The Bellefonte Historical & Cultural Association (BHCA)


The Pennsylvania Council on the Arts


November 16, 1996 - January 4, 1997

Opening and Reception, November 19





1.  The Fire-Hound Awakens (oil)                                                           $200

2.  Echo and Narcissus (fine point pen & ink)                                              $400

3.  Gazing (fine point pen & ink)                                                                  $400

4.  Model (oil pastels)                                                                                 $100

5.  Disembodied (oil pastels)                                                                      $100

15. Swinburne Complex: Battling the Waves (oil)                                   $350

16. Through the Looking Glass (fine point pen & ink)                                 $100

17. Ritual (fine point pen & ink)                                                                   $150

18. Butterfly I (fine point pen & ink/ watercolor wash)                                 $100

19. Butterfly II (fine point pen & ink/ watercolor wash)                                   $100

20. Grief (fine point pen & ink)                                                                    $150

21. Swan (fine point pen & ink)                                                                   $250

22. Vagrants (fine point pen & ink)                                                              $125

23. The Embrace of the Elements (oil)                                                     $200

24. Golden Rain (oil)                                                                                $150


Works 2,3,4,16,17,18,19,20,21, and 23 are part of the series “Portraits of a Mother and a Daughter”.  The artist writes:

What does it mean to be defined as a member of a specific race, especially as a “foreigner” married to an American, living within the erst-labeled “salad bowl” of multi-cultural America?  What does it mean to be characterized as a “Filipino” woman--a Filipino woman whose mother tongue was English and whose name reveals my lack of racial purity, particularly within the context of the Philippines, a country whose history is marred by successive foreign conquests?  What does it entail, having the label “Filipino” emblazoned upon my very being--a label characteristically applied, with ease, to overseas maids and factory workers; to dancers and prostitutes; to mail-to-order brides; to the opulent and corrupt Marcoses; to the image of a tropical paradise?  What does it mean, longing for and being suspicious of, the gender roles inscribed in the Catholic tradition I have been raised in?  What does it mean to look “Asian” to non-Asians and “not-quite-Asian” to Asians?  What price does being (and not simply looking) both Eastern and Western, in language and in values, exact?

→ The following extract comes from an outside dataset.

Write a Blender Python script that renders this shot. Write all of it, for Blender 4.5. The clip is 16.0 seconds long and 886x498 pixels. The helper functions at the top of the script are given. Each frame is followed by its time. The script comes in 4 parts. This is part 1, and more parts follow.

6.  Orchids (watercolor)                                                                              $275

7.  Myrtle Beach (watercolor)                                                                     $195

8.  Market Place (watercolor)                                                                      $275

9.  Rickshaws (watercolor)                                                                         $275

10. China Scene (watercolor)                                                                      $275

11. Meditation (pastels)                                                                            $275

12. Rafters (watercolor)                                                                              $275

13. Hucksters (watercolor)                                                                          $275

14. Labors (watercolor)                                                                               $275

25. Park Benches (watercolor)                                                                    $300

26. McNickle House (watercolor)                                                               $250

27. Victorian Scene (watercolor)                                                                $250

28. Beth (watercolor)                                                                                  $275

29. Umbrellas (watercolor)                                                                         $300

30. Tulips (watercolor)                                                                                $195


Paintings 8 through 14 result from a trip to China.



Caroline Joan “Kay” S. Picart is a native of the Philippines with an undergraduate degree and the M.A. in Philosophy from Ateneo de Manila University and the M.Phil. in History and Philosophy of Science from Cambridge.  At Cambridge she was awarded the Wolfson Prize.  She recently attained the Ph.D. at Penn State in Philosophy, with minors in Comparative Literature and Literary Theory, Criticism, and Aesthetics, and now resides in Boca Raton, Florida.

     She is the author of two books and has been a columnist in The Korea Times and the Centre Daily Times.  Her art work, ranging from fine point pen and ink drawing to oil paintings/mixed media, has been incrementally exhibited in various galleries in Seoul as well as State College over a period of five years.

     Her work, in part, highlights what it means to be viewed as an outsider within the spheres of gender, the Third World, and the First World.  Who is empowered or disempowered on the basis of sex, race, or specific context in the act of gazing upon an other seen as “strange”, “exotic”, or even “beautiful”?



Olga Wildauer, a resident of Falls Creek, has been painting and drawing since she was a youngster.  After her retirement she began to paint more frequently, showing her work and taking classes at Penn State, Clarion University, and the Sawmill Center of the Arts.

     She works in oil, watercolor, acrylic, graphite, and pastels.  She often begins with photographs she has taken.  Her objects include flowers, landscapes, still life, and people.  Olga continues to study painting with Ruth Kempner of Clearfield while she exhibits and sells her works to businesses and individuals.